NY Post Cans Reporter Who Filed NYPD Stop-and-Frisk Lawsuit


Upon learning that the New York Civil Liberties Union was suing the New York City police department on behalf of a New York Post reporter, we joked around that perhaps this union was a sign that mankind was entering a new era of peace and harmony. If only it were true.

But back to reality: As reported with some glee by The Daily News, The New York Post has severed ties with Leonardo Blair, the freelance reporter who was stopped by the NYPD and filed the lawsuit.

From the News:

The Jamaican-born reporter was let go, in part, because the paper’s editors were caught off guard by the suit he filed May 7, sources told the Daily News.
In a first-person feature that ran in the Post in December, Blair detailed how two cops stopped and searched him near his Bronx home moments after he parked his car on the street.

The incident came amid a spike in complaints lodged against the NYPD by minority-group members claiming they were stopped and frisked by police based on nothing more than skin color.

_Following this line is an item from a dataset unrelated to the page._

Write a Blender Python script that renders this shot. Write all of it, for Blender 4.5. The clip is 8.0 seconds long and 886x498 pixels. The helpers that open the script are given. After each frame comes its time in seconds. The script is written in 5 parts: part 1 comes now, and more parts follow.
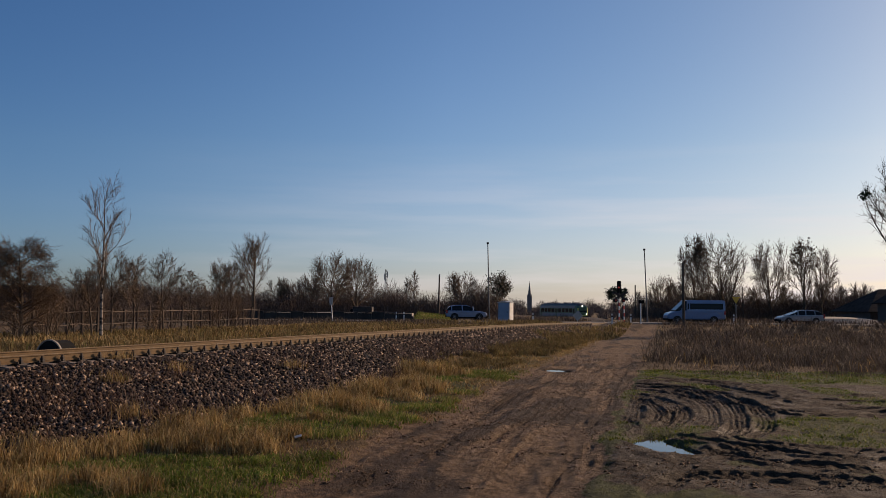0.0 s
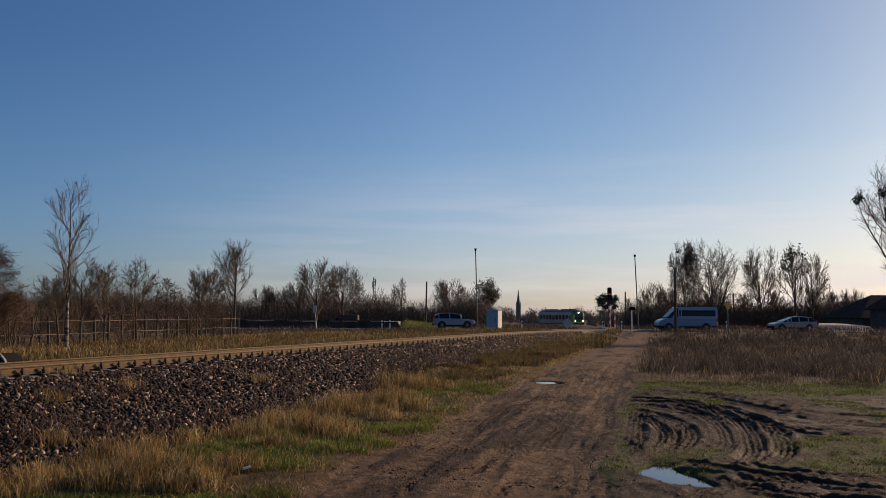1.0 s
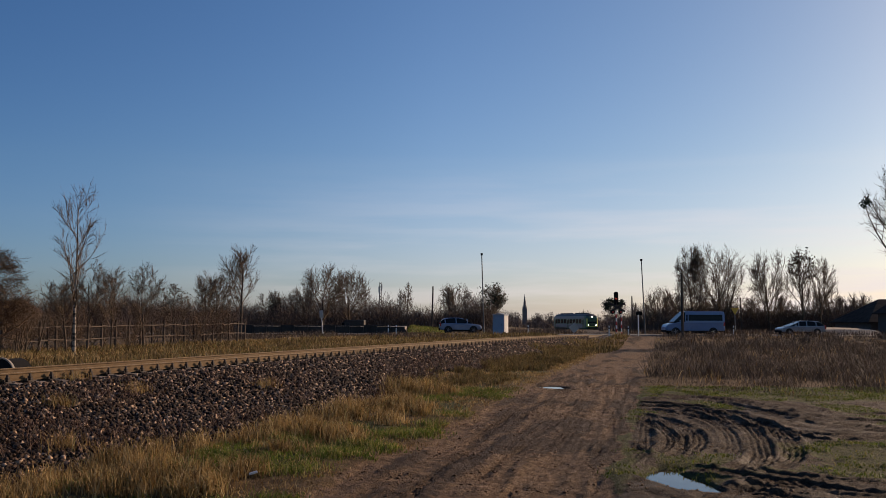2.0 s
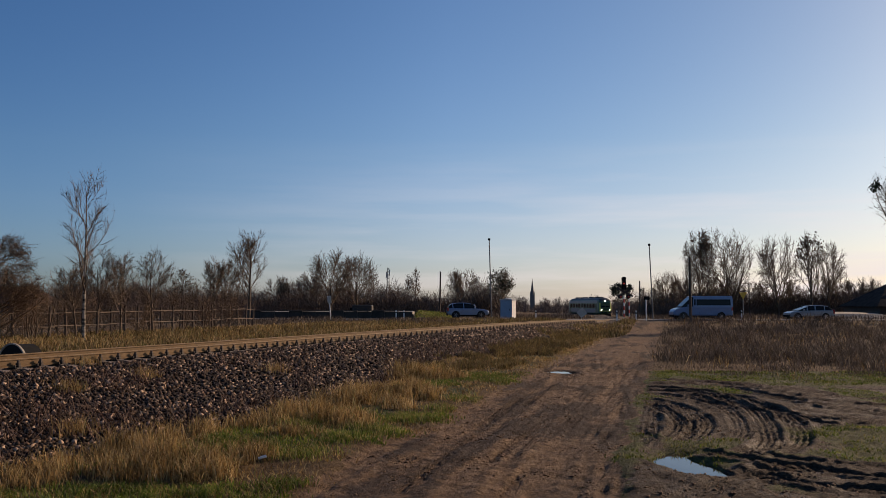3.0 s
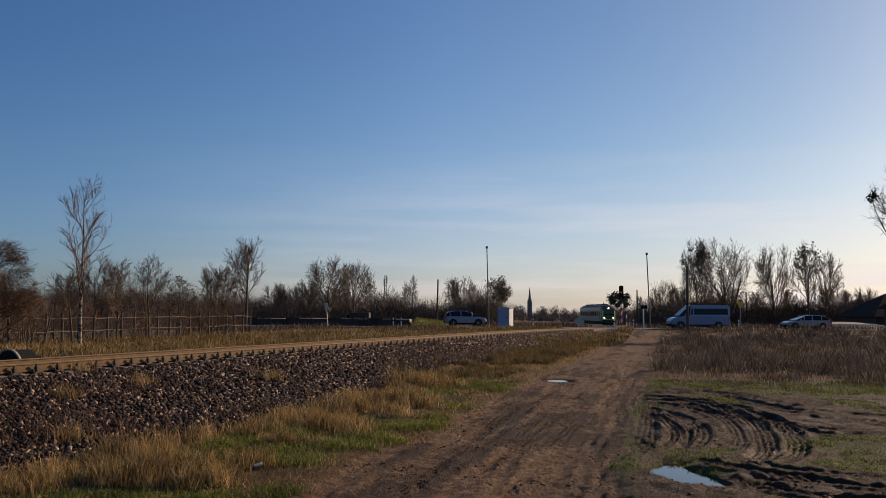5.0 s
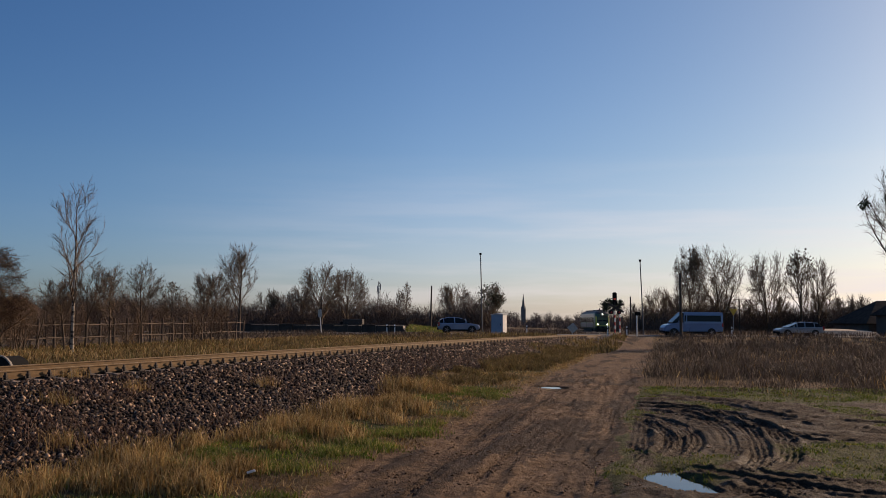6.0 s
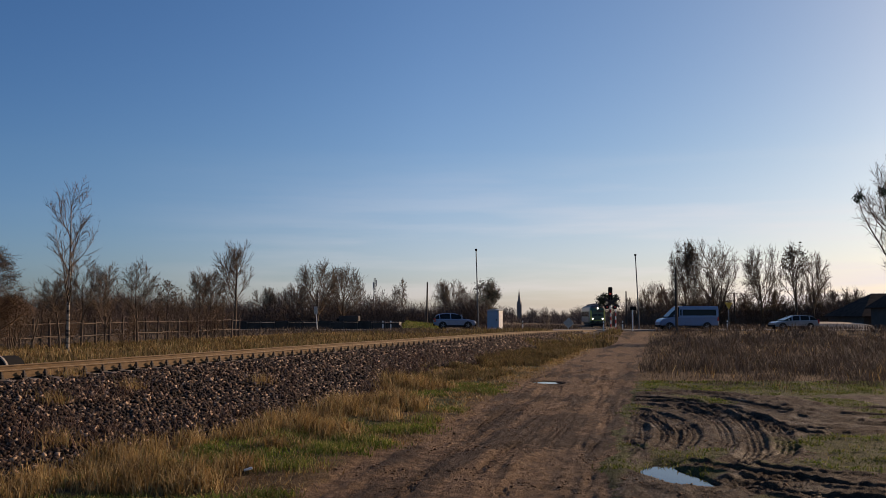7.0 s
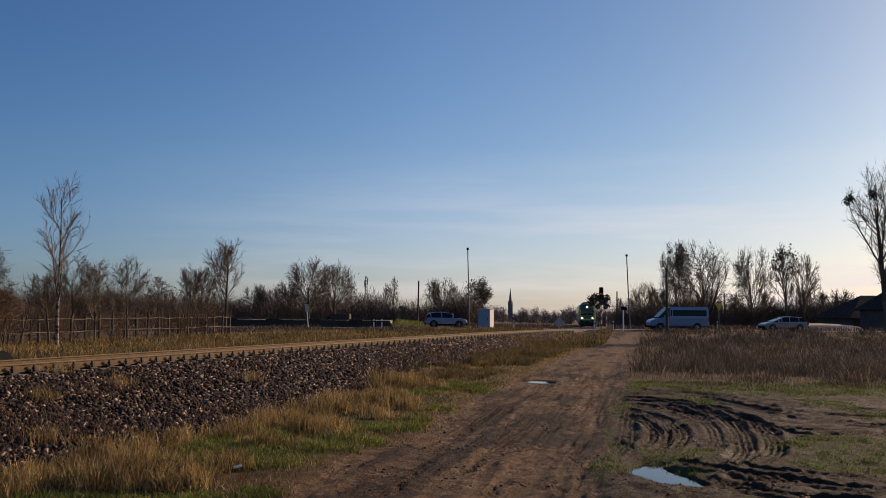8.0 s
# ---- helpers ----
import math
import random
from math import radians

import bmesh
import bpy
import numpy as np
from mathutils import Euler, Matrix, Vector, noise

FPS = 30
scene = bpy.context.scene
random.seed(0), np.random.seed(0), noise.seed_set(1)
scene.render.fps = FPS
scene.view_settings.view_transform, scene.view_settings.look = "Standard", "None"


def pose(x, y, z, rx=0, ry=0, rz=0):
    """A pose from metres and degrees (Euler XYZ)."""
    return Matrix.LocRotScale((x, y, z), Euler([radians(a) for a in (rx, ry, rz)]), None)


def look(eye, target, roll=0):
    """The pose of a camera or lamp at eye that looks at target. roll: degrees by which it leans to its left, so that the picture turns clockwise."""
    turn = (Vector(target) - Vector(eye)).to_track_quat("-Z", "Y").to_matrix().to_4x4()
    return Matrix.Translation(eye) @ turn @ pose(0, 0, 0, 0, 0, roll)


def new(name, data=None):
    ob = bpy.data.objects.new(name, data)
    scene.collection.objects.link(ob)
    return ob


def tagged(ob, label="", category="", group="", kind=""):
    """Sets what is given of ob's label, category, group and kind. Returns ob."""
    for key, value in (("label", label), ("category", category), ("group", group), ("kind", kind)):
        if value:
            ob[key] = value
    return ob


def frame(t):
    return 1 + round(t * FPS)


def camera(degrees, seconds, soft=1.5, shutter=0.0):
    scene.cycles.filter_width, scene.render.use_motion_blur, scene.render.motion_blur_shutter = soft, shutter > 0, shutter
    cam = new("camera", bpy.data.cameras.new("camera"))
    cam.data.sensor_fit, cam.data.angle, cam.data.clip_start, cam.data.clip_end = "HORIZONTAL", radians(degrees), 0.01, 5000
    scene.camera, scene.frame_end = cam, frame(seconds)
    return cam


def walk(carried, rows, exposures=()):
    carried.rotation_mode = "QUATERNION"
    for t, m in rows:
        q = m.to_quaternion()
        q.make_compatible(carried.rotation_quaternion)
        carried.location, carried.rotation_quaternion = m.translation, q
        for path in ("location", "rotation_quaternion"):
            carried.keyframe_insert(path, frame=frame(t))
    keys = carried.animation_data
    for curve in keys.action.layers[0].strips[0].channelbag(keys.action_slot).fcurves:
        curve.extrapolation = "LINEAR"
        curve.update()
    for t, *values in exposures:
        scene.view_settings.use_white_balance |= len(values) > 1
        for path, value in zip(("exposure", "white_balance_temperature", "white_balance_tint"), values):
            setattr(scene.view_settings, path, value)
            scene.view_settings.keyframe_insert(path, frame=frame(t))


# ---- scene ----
EYE = 2.1
cam = camera(54.7, 8.0, soft=0.6)
PATH = [
    (0.0, pose(-0.198, -1.9, EYE, 93.841, -0.483, 0.111)),
    (0.5, pose(0, 0, EYE, 94.278, -0.297, 0.521)),
    (1.0, pose(0, 0, EYE, 94.370, -0.246, -0.624)),
    (2.5, pose(0, 0, EYE, 94.785, -0.092, 0.122)),
    (3.0, pose(0, 0, EYE, 93.699, -0.055, 0.305)),
    (3.5, pose(0, 0, EYE, 93.693, -0.010, -0.002)),
    (4.0, pose(0, 0, EYE, 94.109, 0.015, -0.275)),
    (4.5, pose(0, 0, EYE, 94.067, -0.344, 0.170)),
    (6.0, pose(0, 0, EYE, 94.665, -0.414, -0.303)),
    (6.5, pose(0, 0, EYE, 94.429, -0.063, -0.845)),
    (7.0, pose(0, 0, EYE, 94.401, 0.035, -0.570)),
    (7.5, pose(0, 0, EYE, 93.558, 0.106, -0.844)),
    (8.0, pose(0, 0, EYE, 94.317, -0.410, -1.161)),
]
walk(cam, PATH, exposures=[(0.0, -0.07, 6650, 21), (1.2, -0.07, 6650, 21), (2.4, 0.0, 6650, 21), (8.0, 0.0, 6650, 21)])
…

Blair, who earned a master’s degree in journalism from Columbia University, charged in his suit that he was the victim of racial profiling. On the lookout for car burglars, two cops stopped Blair on Nov. 28, 2007, after he parked his car and began walking toward his Allerton home.

The officers, William Castillo and Eric Reynolds, cuffed Blair and took him to the 49th Precinct stationhouse, where he was given a summons for disobeying a lawful order and making unreasonable noise. Blair was released after he told cops that he worked for the Post.

The charges against him were later dismissed by a judge.

Oh, well so much for a kinder, gentler New York Post.